Task 2: Pattern Matching on Custom Types

  • Function Definition: We can write functions that operate on the type Thing using pattern matching.

  isSmall :: Thing -> Bool
  isSmall Shoe = True
  isSmall Ship = False
  isSmall SealingWax = True
  isSmall Cabbage = True
  isSmall King = False

  • Task: Predict the result of the expression:

  > isSmall Cabbage
Task 3: Using Default Patterns in Functions

  • Shortened Function Definition: In a function, cases are evaluated from top to bottom. The definition of isSmall can be made shorter using a default pattern, represented by _ which matches anything else.

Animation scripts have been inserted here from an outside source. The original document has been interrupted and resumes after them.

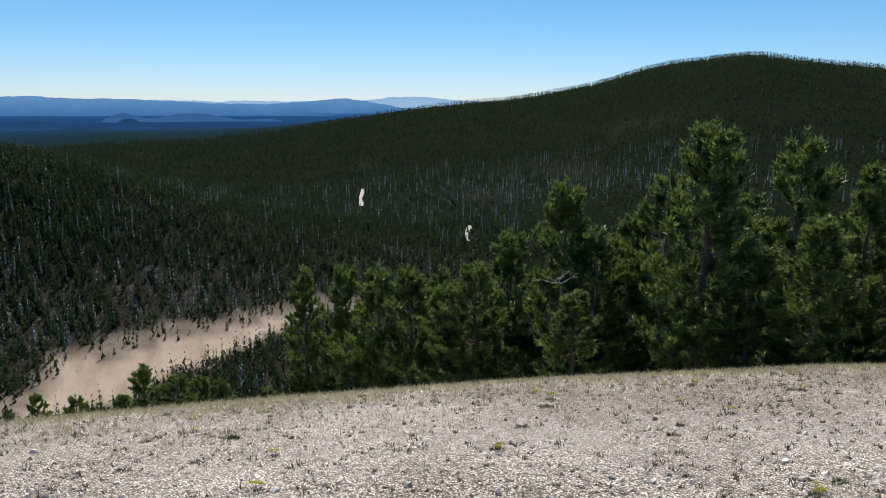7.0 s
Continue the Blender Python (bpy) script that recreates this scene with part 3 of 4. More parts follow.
def pine(h, spread, seed, stems=1, low=0.06, brush=0.16, needle=0.08, blade=0.011, blades=16, step=0.3, full=1.0, bush=False, dead=0.08, limbs_as_parts=True, fat=0.75, tip=0.3, tuft=0, needles=None, every=0.075):
    """A conifer built round the origin: trunk, limbs with twigs, and a crown of needle shoots."""
    rng = np.random.default_rng(seed)
    root = thing("pine_tree", Matrix.Identity(4), "green pine", "tree")
    at, way = [], []
    for s in range(stems):
        turn = rng.uniform(0, 6.28)
        lean = (0.0 if stems == 1 else rng.uniform(0.2, 0.5)) * h
        hh = h if s == 0 else h * rng.uniform(0.55, 0.9)
        if s == 0:
            lean *= 0.3
        u = np.linspace(0, 1, 9)
        wob = rng.normal(0, 0.012 * h, (9, 2)).cumsum(0) * 0.6
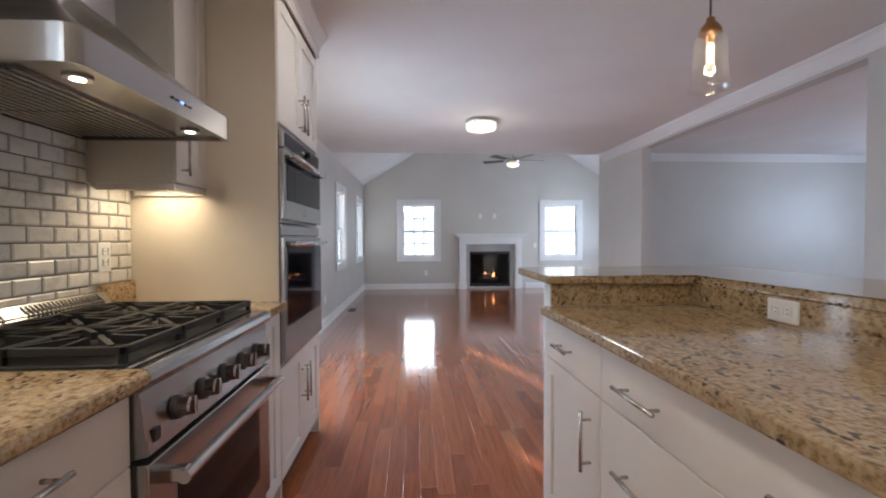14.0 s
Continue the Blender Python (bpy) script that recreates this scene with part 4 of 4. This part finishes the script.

  isSmall2 :: Thing -> Bool
  isSmall2 Ship = False
  isSmall2 King = False
  isSmall2 _ = True

  • Task: Verify the result of:

  > isSmall2 Cabbage
Task 4: Combining Data Types with Tuples

  • Combining Types: We can combine previously defined data types into a new type using tuples.

  • Example Declaration:

  type Quantity = (Int, Thing)

  • Function Definition: To determine if we have enough of our Thing, we use:

  haveEnough :: Quantity -> Bool
  haveEnough (n, King) = True
  haveEnough (n, _) = n >= 42

  • Task: Verify the following results:

  > haveEnough (0, King) 
  > haveEnough (3, Shoe)  
  > haveEnough (42, Shoe)

  • Modification Task: Modify this function such that we only have enough shoes if we have an even number of them.

Task 5: Data Types with Arguments

  • Complex Types: Data type values need not be simple lists; they can also include arguments.

  • Example Declaration:

  data FailableDouble = Failure | OK Double deriving Show

  • This indicates that FailableDouble may be either Failure or OK which takes an argument of type Double.

  • Example of using FailableDouble: OK 3.4 is a value of type FailableDouble.

    • Function Definition: Here's one way to utilize the new FailableDouble type:

  safeDiv :: Double -> Double -> FailableDouble
  safeDiv _ 0 = Failure
  safeDiv x y = OK (x / y)

  • Task: Try the following expressions and analyze the results:

  > safeDiv 2 0
  > safeDiv 3 4

  • Discussion: What happened and why?

Task 6: Converting FailableDouble to Regular Double

  • Function Completion: Convert a FailableDouble to a regular double by transforming Failure values to zero, while keeping OK values as is.

  failureToZero :: FailableDouble -> Double
  failureToZero \_\_\_\_\_\_\_\_\_\_ = 0
  failureToZero (OK d) = \_\_\_\_\_\_\_\_\_\_

  • Testing: You can test your function with:

  > failureToZero (safeDiv 2 0)
  > failureToZero (safeDiv 3 4)
Assignments for Grading

  • Complete the following assignments individually, although discussing strategies with classmates is allowed. Implement all functions in the file Shape.hs within the lab8 directory. You should consider starting by creating shapes and calculating their areas.

Assignment 1: Right Triangle Area Calculation

  • Task: Add another case to the Shape data type to create a RightTriangle by providing the two sides that meet at the right angle. Modify the area function to compute the area of this new shape.

  • Criteria for Success: Calculate and verify the area of a couple of right triangles.

Assignment 2: Scaling Shapes

  • Task: Write a function:

  scale :: Float -> Shape -> Shape

  • Purpose: The expression scale factor s should return a new shape that is scaled by the given factor.

  • Criteria for Success: Successfully scale shapes of all three types and verify the results.

Assignment 3: Locatable Shape

  • Task: Define another data type LocatableShape that includes values for the x and y coordinates of the center of the shape, along with the shape itself, structured as a tuple with three components.

  • Function: Write a function:

  translate :: (Int, Int) -> LocatableShape -> LocatableShape

  • Purpose: This function should move the shape; for instance, passing in (10, 10) would imply increasing both x and y coordinates of the shape's center by 10.

  • Criteria for Success: Translate a LocatableShape value and verify that the location has changed.

  • Submission: Submit your Shape.hs file in Canvas for grading.